You can’t fault Disney’s ability to run and run and run with an idea. There’s not much they won’t take to franchise, and not many franchises they won’t consider absorbing into their huge, cuddly corporate belly. You can say what you like about money-spinning excess, but recent history has shown that when Disney get a hold of something, they don’t waste the privilege.
Disney Infinity is one of the best examples of this. They already had a mountain of first party characters and worlds to pack into the original release, a money-pot they didn’t go to sleep on once they acquired the rights to the Marvel universe. Infinity 2.0 added a huge array of superheroes, alongside more recent Disney favourites like Brave’s Merida. More importantly, the sequel fixed a handful of problems and essentially gave us more to do.
In 3.0, Avalanche has gone a step further, demonstrating that they quite possibly have a diabolical plan in motion to get more grown men playing a game that is ostensibly for children. If adding superheroes was phase two, throwing lightsabers into the mix might well be the checkmate play. I’m not suggesting it somehow makes the game feel more mature, but I was hooked as soon as I heard the familiar vvvmmm, vvvmmm. Maybe it’s just me.
Although there are new figures from the Marvel universe, as well as Tron and Inside Out, the big draw here is Star Wars, with a large selection of characters from both The Clone Wars and Rebels, as well as Episodes 1 – 6. The starter pack features Anakin and Ahsoka Tano from the animated series, while other figures include Ezra Bridger and Zeb Orrelios, deliberately placed to attract young fans if the series.
Interestingly, they’ve done a much better job with the intro. It drops you first into Anakin’s shoes, then into the cutesy form of Joy from Inside Out, before catapulting you into the cockpit of the Millennium Falcon and rounding out with Mickey and Minnie Mouse racing Donald Duck. It’s all over in minutes, and you’re soon back in the mostly familiar realm of the Toy Box.
Once again, this is what Disney Infinity does best. Even more in-depth than last time, the 3.0 Toy Box is a huge slice of wall-to-wall fun. There are agility challenges, combat challenges, a horde mode arena, air and ground races and an arcade.
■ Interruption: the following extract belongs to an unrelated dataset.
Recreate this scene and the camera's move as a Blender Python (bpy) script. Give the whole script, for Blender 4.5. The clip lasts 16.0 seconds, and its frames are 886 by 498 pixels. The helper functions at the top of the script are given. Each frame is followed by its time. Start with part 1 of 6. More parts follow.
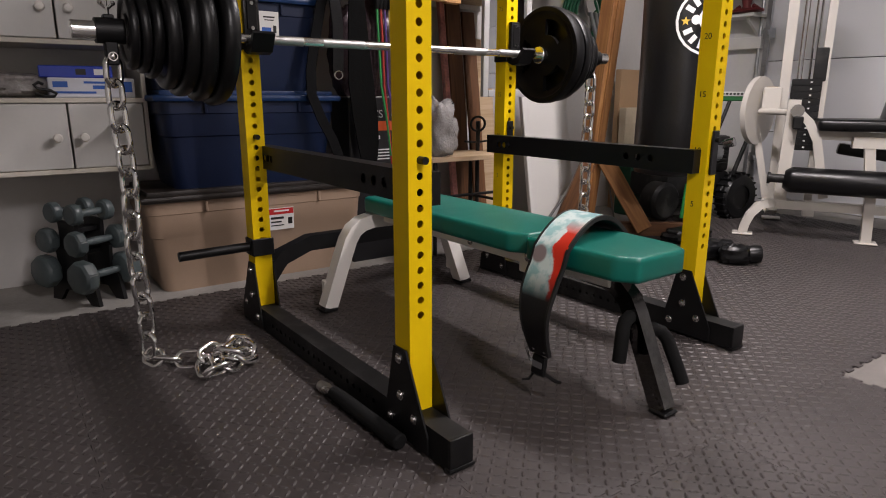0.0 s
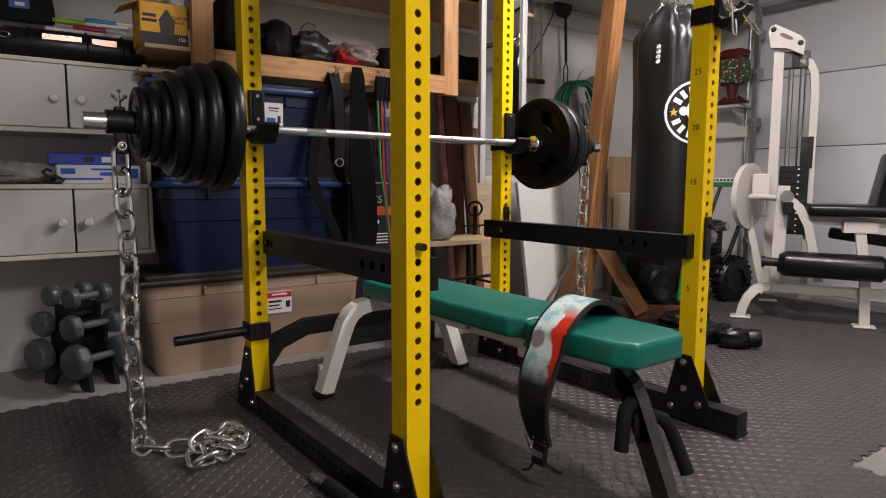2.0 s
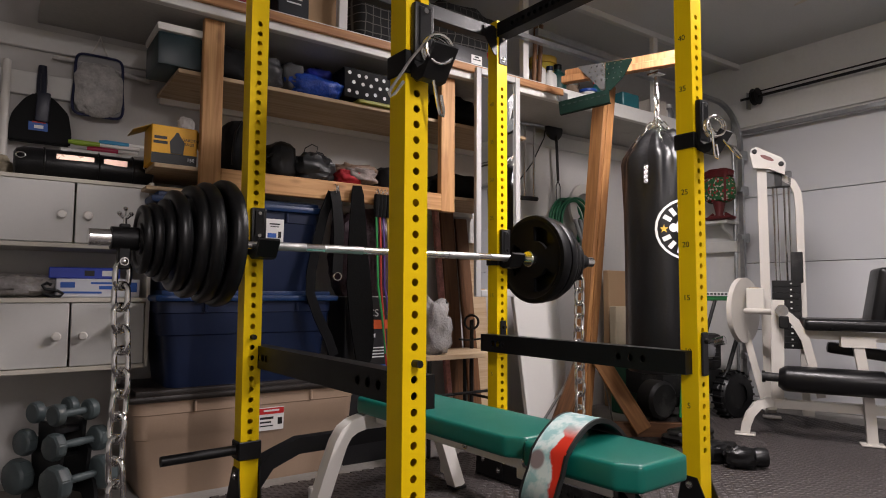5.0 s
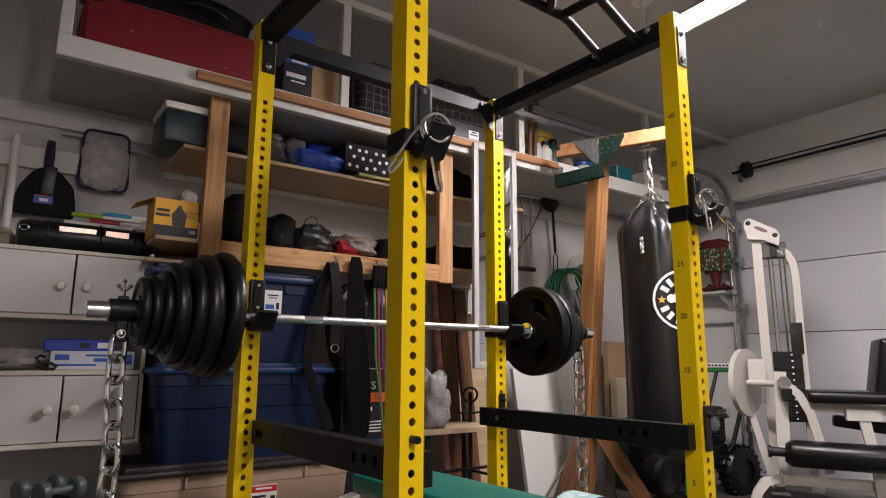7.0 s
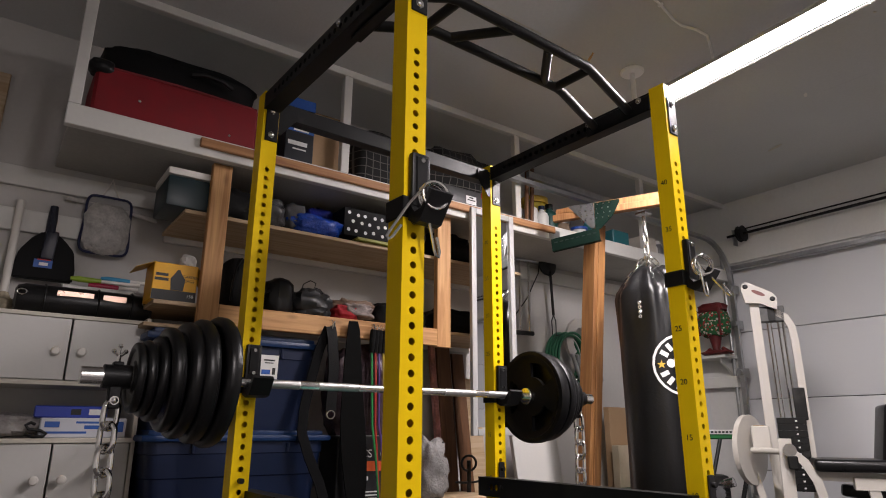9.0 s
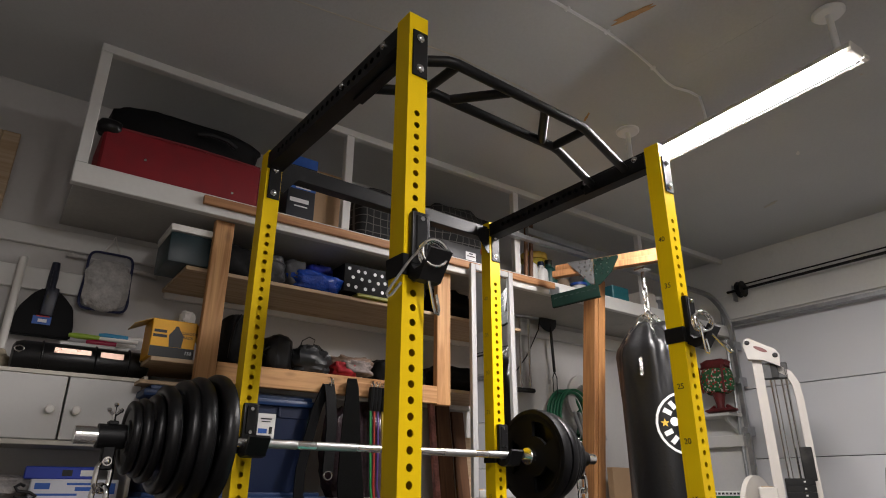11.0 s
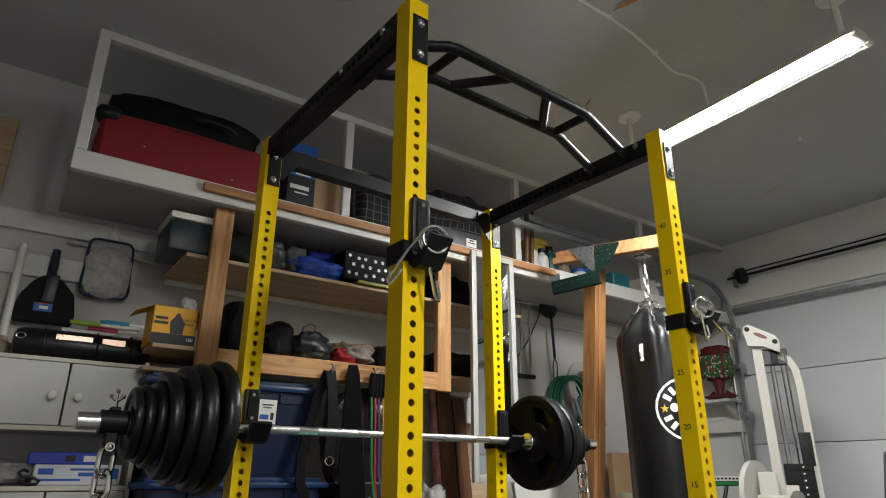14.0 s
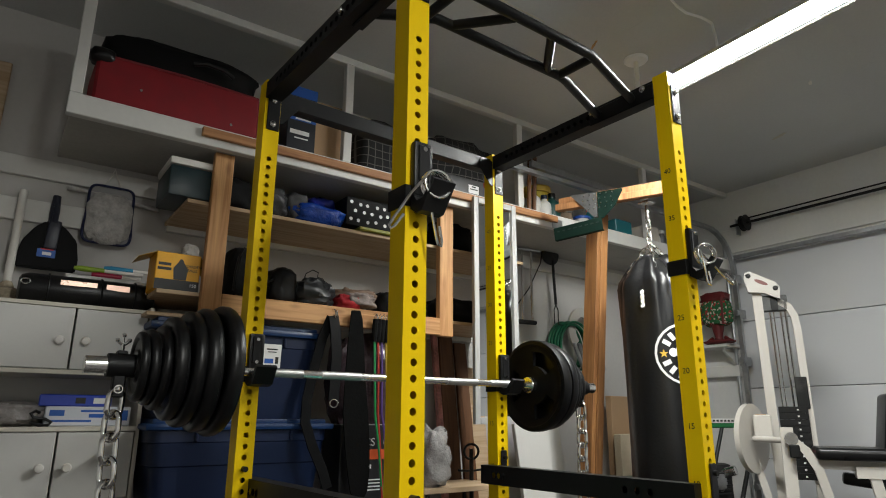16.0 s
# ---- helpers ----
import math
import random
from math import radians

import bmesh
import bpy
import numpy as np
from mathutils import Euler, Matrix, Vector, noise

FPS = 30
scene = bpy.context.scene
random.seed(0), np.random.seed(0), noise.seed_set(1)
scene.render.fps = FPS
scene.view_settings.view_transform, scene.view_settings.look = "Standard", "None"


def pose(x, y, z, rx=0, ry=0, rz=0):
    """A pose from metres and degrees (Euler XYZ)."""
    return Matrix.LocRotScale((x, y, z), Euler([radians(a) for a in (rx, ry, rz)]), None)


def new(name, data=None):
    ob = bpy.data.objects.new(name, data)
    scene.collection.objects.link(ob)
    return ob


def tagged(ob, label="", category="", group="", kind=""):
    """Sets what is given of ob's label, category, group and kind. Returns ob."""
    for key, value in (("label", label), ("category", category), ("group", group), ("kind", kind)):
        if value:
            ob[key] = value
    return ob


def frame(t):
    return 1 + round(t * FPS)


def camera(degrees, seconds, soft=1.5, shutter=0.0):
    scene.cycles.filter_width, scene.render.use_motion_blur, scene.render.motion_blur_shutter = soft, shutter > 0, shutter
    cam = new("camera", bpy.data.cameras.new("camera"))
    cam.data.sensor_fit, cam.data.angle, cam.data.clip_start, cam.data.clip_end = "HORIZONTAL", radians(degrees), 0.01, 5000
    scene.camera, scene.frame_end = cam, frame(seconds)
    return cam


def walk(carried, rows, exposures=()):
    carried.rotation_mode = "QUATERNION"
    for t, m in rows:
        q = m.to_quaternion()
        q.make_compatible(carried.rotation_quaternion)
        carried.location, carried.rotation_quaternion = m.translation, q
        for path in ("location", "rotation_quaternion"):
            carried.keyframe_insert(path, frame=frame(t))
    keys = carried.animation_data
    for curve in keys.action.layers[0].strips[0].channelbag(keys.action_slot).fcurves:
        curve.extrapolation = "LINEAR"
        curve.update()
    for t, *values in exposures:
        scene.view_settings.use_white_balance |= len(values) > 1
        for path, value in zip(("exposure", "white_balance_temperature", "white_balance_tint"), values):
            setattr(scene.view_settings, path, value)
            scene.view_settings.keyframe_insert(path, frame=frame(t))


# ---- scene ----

As before, you can hop into several pre-sets or the hub itself, or you can create your own Toy Box from scratch and share it online. The more Disney Infinity pieces you already own, the more you’ll get out if it from the off. Sadly, you can’t use the playsets from the original release, although they do unlock features to use in the building mode, and obviously all the characters work.
There’s an impressive amount of stuff to unlock, both for the Toy Box’s build mode and the new INterior, a cute little living space you can customise like a Sim house. And the Toy Box Hub itself is wonderful. There are loads of optional side missions to take care of, and the overall look and feel of it – initially expanding with the first few challenges you undertake – is hugely appealing. It’s certainly a far cry from the largely hollow and disjointed original.
The Twilight of the Republic playset features a decent romp that starts with a battle through the Geonosion droid factory in a handful of set-pieces oddly reminiscent of Ratchet & Clank. The button-mashing combat has been deepened and improved slightly by putting the onus on special moves, blocking and evading, while running around as Anakin or Asokha (or indeed any Jedi or Sith) also allows you to use force powers, all of which can be leveled up alongside health, movement speed and a bunch of other character-specific attributes.
On the technical side, Infinity 3.0 improves comfortably on its predecessor. Loading times seem to have been lessened considerably, while the frame-rate is much more consistent this time around. There are still occasional stutters during busy fights, but overall the character animations and the graphical performance is a big improvement.
Admittedly, this is still primarily a game for children – hence the Star Wars character design lifted from the animated series – and as such, isn’t hugely challenging. Thankfully, it compensates with some genuinely fun challenges and even more natural likability than 2.0. The voice acting and sound design add an element of authenticity, even more-so than the last instalment, and the worlds pop with atmosphere and easy charm.
If you’re not a fan of Star Wars, the other characters may not prove enough of a draw to sell you 3.0, but even if you buy it simply to increase your Disney Infinity gameplay options, it’s worth it. The added activities in the Toy Box, coupled with the mass of new building mode objects and collectibles, mean you’re never short of something to do.
It’s fair to say that with all the new characters, power discs and modifiers to collect, Disney Infinity 3.0 will still be a major drain on your bank balance but, quite frankly, the lightsabers make up for it, and you’ll be having fun again no matter how old (or young) you are.
Star Wars characters are a great addition.
So much to unlock and create with.
Improved load times and performance.
Still too easy, even for younger players.
Slight frame-rate issues persist.
Mission structure is incredibly linear.